Juste un job ?
Hier soir j’avais prévu d’aller voir l’un des films de la rétrospective Lubitsch. Hélas, la rumeur selon laquelle le cinéphile est un couche-tard a la vie dure… Pas de séance avant 22h30, et comme « Le ciel peut attendre » dure 2h52, que je bossais le lendemain, et que je suis une vraie mémé en ce moment (faaaaatiguée !), on a préféré laisser tomber l’option Lubitsch (je f’rai sa fête au DVD-Club…). En route pour le plan B. Et le plan B qui convenait à toutes les personnes concernées (à savoir moi et mon cinéphile de pote) c’était :
Le Diable s’habille en Prada (David FRANKEL – 2006)
J’avais vu le livre dans les rayons des librairies, mais je n’avais pas succombé au charme de la couverture, qui pourtant me plaisait beaucoup. Je n’avais donc pas tellement idée de ce dont il s’agissait. Une satire sur le monde de la mode, point.
J’y allai surtout pour Meryl Streep en chef infernale (en souvenir des 101 dalmatiens :o) et pour les tenues de ces dames, qui ne manqueraient pas de me plonger dans un abîme de perplexité le lendemain devant ma garde-robe.
Alors c’est effectivement une satire sur le milieu éditorial de la mode, et plutôt bien tournée d’ailleurs. C’est acerbe, tranchant. Les personnages sont justes. Caricaturés, certes, mais justes. On s’y retrouve beaucoup (enfin, moi ça m’a parlé, le reste de la salle, je sais pas) et finalement on se rend compte que ce n’est pas QUE une satire sur le milieu de la mode.
Ce qui m’a vraiment interpellée, c’est l’aspect boulot-à-la-con-qui-me-plait-pas-mais-qu’est-un-bon-marche-pied-pour-la-suite. Ca amène à se poser la question « jusqu’où accepte-t-on d’aller pour son job », et surtout « to quit or not to quit » pour reprendre ce qu’aurait pu dire mon ami Shakespeare… Quand on sait que le boulot qu’on a est une excellente transition vers un futur meilleur boulot, parce qu’on y fait tout un tas de trucs qui en jettent, qu’on a pas mal d’autonomie et de responsabilités, que le domaine et le sujet sont potentiellement des clefs qui ouvrent beaucoup de portes,… Bref quand on sait tout ça MAIS que chaque matin c’est la torture de se lever pour aller bosser. Parce qu’on n’aime pas ce qu’on fait, la manière de fonctionner de l’entreprise, le manque d’éthique, de compétence, de jugeote de la part de ses supérieurs, et j’en passe. Faut-il laisser tomber et gâcher ses chances pour la suite ? Faut-il continuer tout en sachant que ça va à l’encontre de ce qu’on pense ?
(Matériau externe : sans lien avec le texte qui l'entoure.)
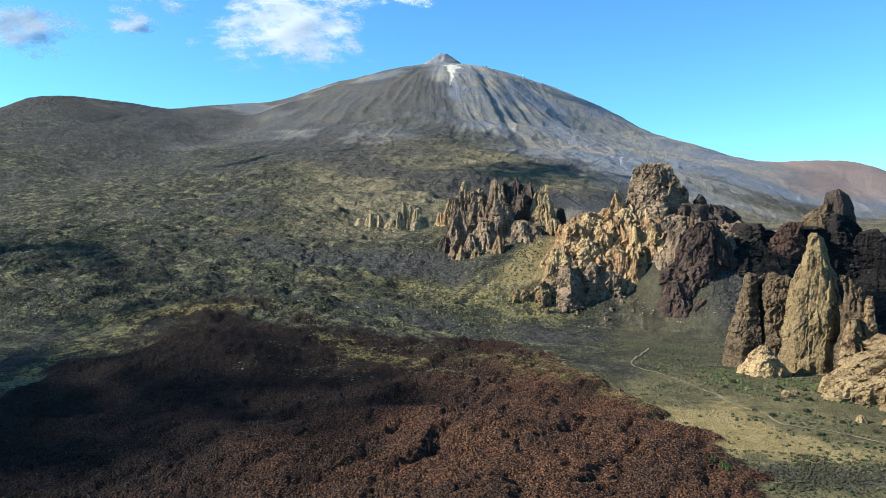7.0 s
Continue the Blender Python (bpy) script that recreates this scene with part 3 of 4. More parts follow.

Cette décision est totalement personnelle et c’est bien là le sujet du film. Que celui qui n’a jamais hésité à quitter un boulot alimentaire me jette la première pierre !
Mais encore un peu au-delà de ça, il y a la question fondamentale, qu’il faudra bien se poser un jour, et ce en particulier pour les femmes : « le boulot, c’est quoi ? ». Entre une carrière exemplaire et une vie de famille exemplaire, que choisir (parce que bon faut pas se leurrer, rares sont celles qui parviennent à concilier les deux !) Attention, je ne parle plus de bonheur au boulot ! Je parle d’ambition, de responsabilités, de finir à 22h pour boucler un dossier alors que ton assistante est rentrée depuis belle lurette et que toi aussi tu le serais si tu en étais restée une, d’assistante…
L’épanouissement professionnel se fera-t-il au détriment du bonheur familial ? Est-ce que vraiment la carrière exemplaire dont on rêvait correspond au shéma de vie qu’on est en train de se forger ? Bon, là j’extrapole un peu sur le sujet du film, mais il y a de ça.
La chef tyrannique et omniprésente est une femme. Sa vie personnelle n’est pas à la hauteur de sa vie professionnelle et ça fait jaser ; ce ne serait pas le cas pour un homme, lesquels d’ailleurs n’ont pas, ou alors dans une très moindre mesure, à se poser ce genre de question.
La discussion qui a suivi le film, avec mon pote, a porté sur ce sujet. Et décidément, les différences professionnelle hommes-femmes persistent et ne sont pas prêtes de céder du terrain.
Mais pour en revenir au film, je l’ai beaucoup apprécié, et je le recommande à à peu près tout le monde.